本稿では、筆者らが女性地方議員に対して実施した「議会活動における参画に関するアンケート調査」に基づき、女性議員が被りやすいいじめ・ハラスメントの特質について検討した。分析の結果、①心理的ハラスメントを中心として、81.0%が同僚議員から、76.2%が有権者から何らかのハラスメントを受けた経験がある、②21.4%は問責決議案や辞職勧告を出される、謝罪を求められるなどの「懲罰的な対応」を受けた経験がある、③懲罰的な対応を受けたことがある者の38.9%は、自らについて話し合いが行われる際に退場が言い渡され、十分に弁明の機会がなかった、④36.9%が会議規則に基づき議会運営委員会や代表者会議に出席ができないと回答していることが明らかとなった。少数派排除につながる制度は、合理的な理由から生まれたものが多い。しかし、その理由を離れて少数派排除につながることもある。少数派排除に対して、ルールの範囲を確定するとともに、問題があるルールの変更が求められる。

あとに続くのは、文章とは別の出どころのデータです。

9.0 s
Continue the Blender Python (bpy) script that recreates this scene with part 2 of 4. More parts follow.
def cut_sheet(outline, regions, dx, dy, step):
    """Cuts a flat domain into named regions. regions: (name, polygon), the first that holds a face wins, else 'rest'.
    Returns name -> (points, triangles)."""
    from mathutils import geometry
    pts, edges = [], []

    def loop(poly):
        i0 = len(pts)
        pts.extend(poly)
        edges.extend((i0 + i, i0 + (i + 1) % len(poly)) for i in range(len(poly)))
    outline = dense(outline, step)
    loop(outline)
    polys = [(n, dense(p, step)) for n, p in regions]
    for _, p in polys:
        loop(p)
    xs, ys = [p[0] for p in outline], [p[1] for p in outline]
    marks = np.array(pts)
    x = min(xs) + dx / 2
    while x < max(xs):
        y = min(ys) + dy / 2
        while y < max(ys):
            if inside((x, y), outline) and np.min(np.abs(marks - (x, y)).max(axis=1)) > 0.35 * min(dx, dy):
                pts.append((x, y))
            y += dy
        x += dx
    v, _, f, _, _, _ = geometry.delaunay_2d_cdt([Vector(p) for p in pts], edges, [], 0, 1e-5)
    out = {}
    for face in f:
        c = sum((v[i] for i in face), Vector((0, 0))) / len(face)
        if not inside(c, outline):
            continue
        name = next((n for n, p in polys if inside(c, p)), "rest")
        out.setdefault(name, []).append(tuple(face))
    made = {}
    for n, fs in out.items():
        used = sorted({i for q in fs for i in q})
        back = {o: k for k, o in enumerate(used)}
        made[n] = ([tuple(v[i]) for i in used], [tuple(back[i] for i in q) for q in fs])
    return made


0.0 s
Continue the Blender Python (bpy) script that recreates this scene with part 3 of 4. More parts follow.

2021年に改正された「政治分野における男女共同参画を推進する法律」では、国・地方公共団体に対し、公選による公職等にある者及び公職の候補者について、セクシュアルハラスメント、妊娠・出産に関するハラスメント等の予防・対応を講じることや、家庭生活との両立環境を整備することを義務化した。この改正にあたり参考とされたのは、労働分野の男女雇用機会均等法や育児介護休業法であるが、例えば、企業内に設置されている相談窓口に相談すると「不利益が生じる」「中立的で公正な窓口でない」と思われたりして、窓口がほとんど利用されていなかったり、法に基づき定められたハラスメント指針の各措置を履行していない組織を国が監督しきれていないなど、両法のハラスメント規定やその運用にも課題がある。本稿では、これら労働法の先行規定やその運用をめぐる課題を明らかにし、議会におけるハラスメント対策等への示唆を得ようとするものである。
情報科学・情報工学は理工系の中でもさらに女性人員比の低い学術分野である。IT技術が日常生活や日常業務に浸透する中で、情報科学・情報工学が人材多様性を確保できないのは問題であるという意識が高まっており、特に女性人材確保のための議論が各所で進んでいる。著者もこの問題に関する個人での調査結果を何度か報告している。本稿ではその調査内容の概要を紹介するとともに、その後の追加ヒアリングを通して感じた点を論じたい。